ISBN-13: 9780823233748 / Angielski / Miękka / 2017 / 264 str.
ISBN-13: 9780823233748 / Angielski / Miękka / 2017 / 264 str.
Dastur is well respected in France and Europe for her mastery of phenomenology as a movement and her clear and cogent explications of phenomenology in movement. These qualities are on display in this remarkable volume.
The book is organized into four areas of inquiry: "Language and Logic," "The Self and the Other," "Temporality and History," and "Finitude and Mortality." In each, Dastur guides the reader through a series of phenomenological questions that also serve to call phenomenology itself into question, testing its limits and pushing it in new directions. Taking a cue from Merleau-Ponty, Dastur sees phenomenology not as a doctrine, a catalogue of concepts and catchphrases authored by a single thinker, but rather as a movement in which several thinkers participate, each contributing to and inflecting the movement in unique ways. Through her critical and productive dialogue with multiple phenomenological thinkers, Dastur concisely shows each thinker's debts to and departures from others, as well as each thinker's innovations and limitations. She does this judiciously, without choosing sides because, for her, phenomenology is above all a way of thinking through a problem and practicing a method.
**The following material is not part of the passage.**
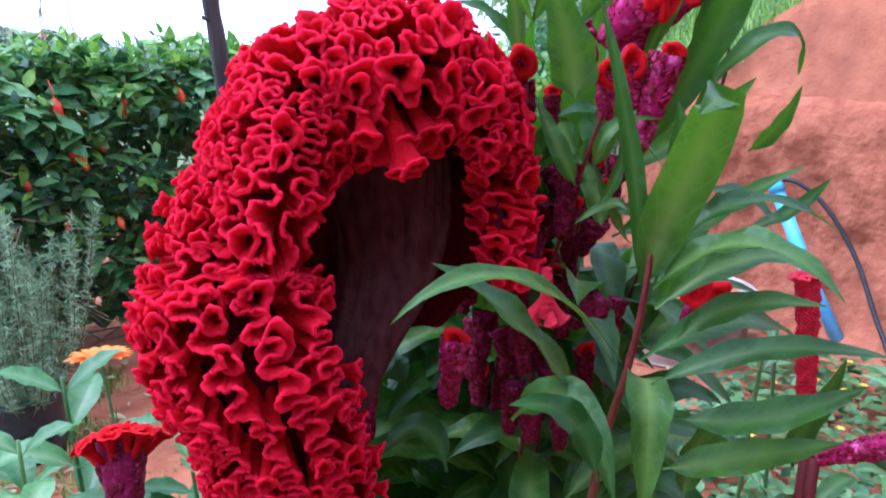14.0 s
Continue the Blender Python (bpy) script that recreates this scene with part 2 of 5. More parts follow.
class Builder:
    """Vertices and faces gathered fast, with a tip value per vertex."""

    def __init__(self):
        self.v, self.f, self.t, self.u = [], [], [], []

    def grid(self, rows, closed=False, tips=None, across=None):
        base, w = len(self.v), len(rows[0])
        for i, r in enumerate(rows):
            self.v.extend(tuple(p) for p in r)
            if tips is None:
                self.t.extend([0.0] * w)
            else:
                self.t.extend(tips[i] if isinstance(tips[i], (list, tuple)) else [tips[i]] * w)
        if across is not None:
            self.u.extend([0.0] * (base - len(self.u)))
            for r in across:
                self.u.extend(r)
        for i in range(len(rows) - 1):
            for j in range(w if closed else w - 1):
                k = (j + 1) % w
                self.f.append((base + i * w + j, base + i * w + k, base + (i + 1) * w + k, base + (i + 1) * w + j))
        return base

    def cap(self, base, w, flip=False):
        ids = list(range(base, base + w))
        self.f.append(tuple(ids[::-1] if flip else ids))

    def poly(self, pts, tips=None):
        base = len(self.v)
        self.v.extend(tuple(p) for p in pts)
        self.t.extend(tips or [0.0] * len(pts))
        self.f.append(tuple(range(base, base + len(pts))))

    def tube(self, pts, radii, sides=8, caps=True, squash=1.0):
        pts = [V(p) for p in pts]
        if isinstance(radii, (int, float)):
            radii = [radii] * len(pts)
        rows, side = [], None
        for i, p in enumerate(pts):
            d = (pts[min(i + 1, len(pts) - 1)] - pts[max(i - 1, 0)]).normalized()
            if side is None:
                side = d.cross(V((0, 0, 1)) if abs(d.z) < 0.9 else V((1, 0, 0))).normalized()
            side = (side - d * side.dot(d)).normalized()
            up = d.cross(side)
            rows.append([p + (side * math.cos(a) + up * math.sin(a) * squash) * radii[i] for a in (math.tau * k / sides for k in range(sides))])
        b = self.grid(rows, True)
        if caps:
            self.cap(b, sides, True)
            self.cap(b + (len(rows) - 1) * sides, sides)

    def box(self, lo, hi, m=None):
        (x0, y0, z0), (x1, y1, z1) = lo, hi
        c = [V(p) for p in ((x0, y0, z0), (x1, y0, z0), (x1, y1, z0), (x0, y1, z0), (x0, y0, z1), (x1, y0, z1), (x1, y1, z1), (x0, y1, z1))]
        if m is not None:
            c = [m @ p for p in c]
        b = len(self.v)
        self.v.extend(tuple(p) for p in c)
        self.t.extend([0.0] * 8)
        self.f.extend(tuple(b + i for i in q) for q in ((3, 2, 1, 0), (4, 5, 6, 7), (0, 1, 5, 4), (1, 2, 6, 5), (2, 3, 7, 6), (3, 0, 4, 7)))

    def mesh(self, name, mat, smooth=True):
        me = bpy.data.meshes.new(name)
        me.from_pydata(self.v, [], self.f)
        me.materials.append(mat)
        if any(self.t):
            a = me.attributes.new("tip", "FLOAT", "POINT")
            a.data.foreach_set("value", self.t)
        if self.u:
            self.u.extend([0.0] * (len(self.v) - len(self.u)))
            a = me.attributes.new("veins", "FLOAT", "POINT")
            a.data.foreach_set("value", self.u)
        if smooth:
            me.polygons.foreach_set("use_smooth", [True] * len(me.polygons))
        me.update()
        return me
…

The fecundity of the movement is appreciated only by participating in it--phenomenology has always thought of itself as philosophical research undertaken by and through a community of thinkers who share certain fundamental questions and ways of approaching those questions, even if their responses to these questions often differ. In this regard, Dastur is both one of the clearest guides to phenomenology and one of its ablest practitioners.